Delegates then discussed the draft decision on the ITTO Guidelines for the Restoration, Management and Rehabilitation of Degraded and Secondary Forests. Noting insufficient time to review and comment on the Guidelines, some delegates said it would be premature to adopt the Guidelines at this stage. After further debate, delegates agreed to: adopt the Guidelines and request additional comments on them; prepare and publish the revised Guidelines and hold workshops to discuss and comment on them; publish an information brochure; and encourage member countries to test the Guidelines. They also agreed to evaluate progress on implementation of the decision at ITTC-35, and discussed budgetary provisions of the decision.

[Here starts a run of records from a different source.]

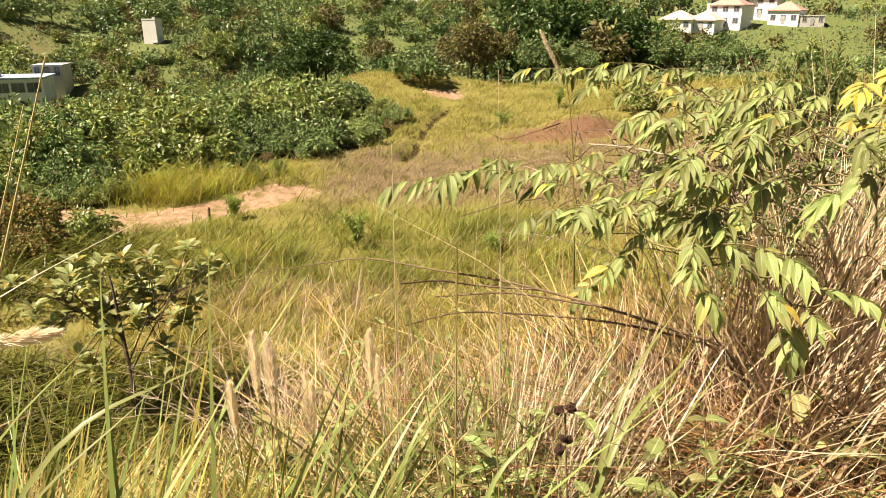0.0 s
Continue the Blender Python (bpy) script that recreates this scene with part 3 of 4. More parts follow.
def join_far(name, spots, label, category):
    """Woods too far off to tell tree from tree: one mesh for each colour of foliage."""
    by_mat = {}
    for proto, x, y, s, turn in spots:
        for child in proto.children:
            if category == "scrub" and child.name.startswith("trunk"):
                continue
            me = child.data
            co = np.empty(len(me.vertices) * 3, np.float32)
            me.vertices.foreach_get("co", co)
            idx = np.empty(len(me.loops), np.int32)
            me.loops.foreach_get("vertex_index", idx)
            co = co.reshape(-1, 3) * s
            c, n = math.cos(turn), math.sin(turn)
            co = np.stack([co[:, 0] * c - co[:, 1] * n + x, co[:, 0] * n + co[:, 1] * c + y, co[:, 2] + float(terrain(x, y)) - 0.2], 1)
            by_mat.setdefault(me.materials[0].name, []).append((co, idx.reshape(-1, 4), np.full(len(co), 0.6)))
    for key, pieces in by_mat.items():
        v, q, a = merge(pieces)
        tagged(new(name, mesh_np(name, v, q, bpy.data.materials[key], a)), label, category, kind="stuff")


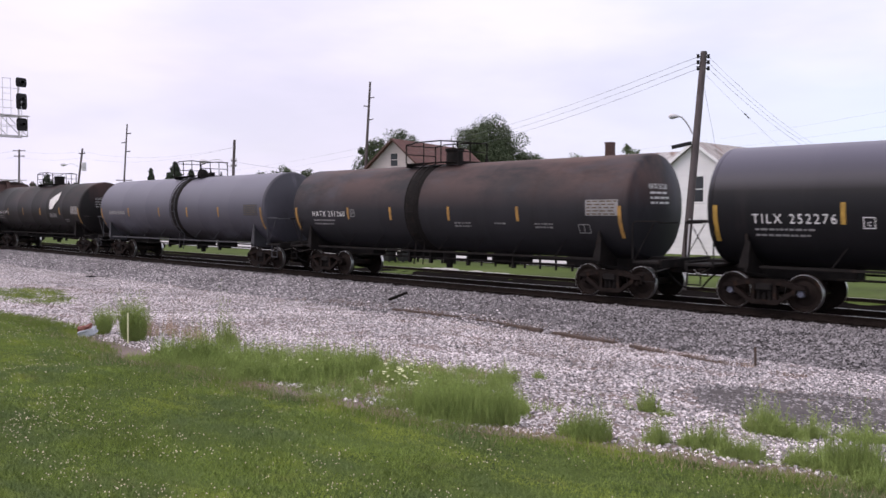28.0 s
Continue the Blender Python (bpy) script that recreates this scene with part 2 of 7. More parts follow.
# ---- mesh helpers ----
class Geo:
    """Collects vertices and faces of one mesh."""

    def __init__(self):
        self.v, self.f = [], []

    def add(self, vs, fs):
        o = len(self.v)
        self.v += [tuple(p) for p in vs]
        self.f += [tuple(i + o for i in q) for q in fs]
        return self

    def box(self, x0, x1, y0, y1, z0, z1, b=0.0, m=None):
        c, h = ((x0 + x1) / 2, (y0 + y1) / 2, (z0 + z1) / 2), ((x1 - x0) / 2, (y1 - y0) / 2, (z1 - z0) / 2)
        if b <= 0:
            vs = [(c[0] + h[0] * i, c[1] + h[1] * j, c[2] + h[2] * k) for i in (-1, 1) for j in (-1, 1) for k in (-1, 1)]
            fs = [(0, 1, 3, 2), (4, 6, 7, 5), (0, 4, 5, 1), (2, 3, 7, 6), (0, 2, 6, 4), (1, 5, 7, 3)]
        else:
            b = min(b, *(0.45 * a for a in h))
            vs, ix, fs = [], {}, []
            for i in (-1, 1):
                for j in (-1, 1):
                    for k in (-1, 1):
                        s = (i, j, k)
                        for a in range(3):
                            ix[s, a] = len(vs)
                            vs.append(tuple(c[q] + s[q] * (h[q] - (0 if q == a else b)) for q in range(3)))
            for a in range(3):
                p, q = [w for w in range(3) if w != a]
                for sa in (-1, 1):
                    ring = []
                    for sp, sq in ((-1, -1), (1, -1), (1, 1), (-1, 1)):
                        s = [0, 0, 0]
                        s[a], s[p], s[q] = sa, sp, sq
                        ring.append(ix[tuple(s), a])
                    fs.append(ring)
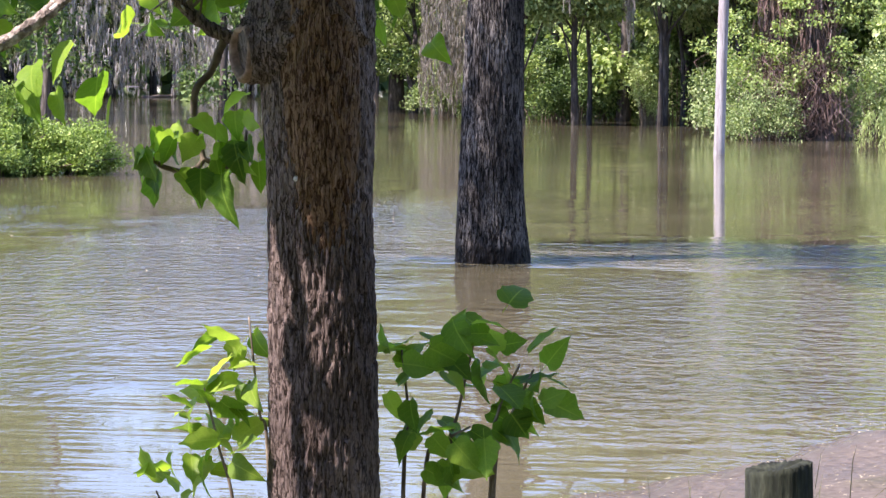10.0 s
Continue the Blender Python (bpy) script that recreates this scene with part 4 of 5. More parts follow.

As delegates entered the final days of the session and dove into negotiations on the draft decisions, they emerged from the first meeting of the Chair's drafting group with what many felt was a landmark decision to establish a civil society advisory group, particularly in light of the financial support enthusiastically put forward to facilitate participation in a civil society panel discussion at the next ITTC session. While this decision got the drafting group off to a positive start, delegates were anxious about the far more difficult negotiations on the frequency of ITTC sessions. Many producer countries have observed that the pressure to reduce the frequency of ITTC sessions to once a year is stronger than ever, although some anticipated that a proposal to form a working group to hash out the issue intersessionally may prove to be an acceptable middle ground on which the two camps could meet.


COMMITTEE SESSIONS: The CRF will meet in the Nusantara Room, and the CEM in Jakarta Room B, from 9:00-10:00 am. The CFI will convene in the Nusantara Room, and the CFA in Jakarta Room B, from 10:00-11:00 am.

CHAIR'S OPEN-ENDED DRAFTING GROUP: The drafting group will meet from 11:00 am-1:00 pm and from 2:00-5:30 pm in the Surabaya Room.

PANEL ON SUB-ACCOUNT B OF THE BALI PARTERNSHIP FUND: The Panel will meet from 12:30-2:00 pm in the Bandung Room.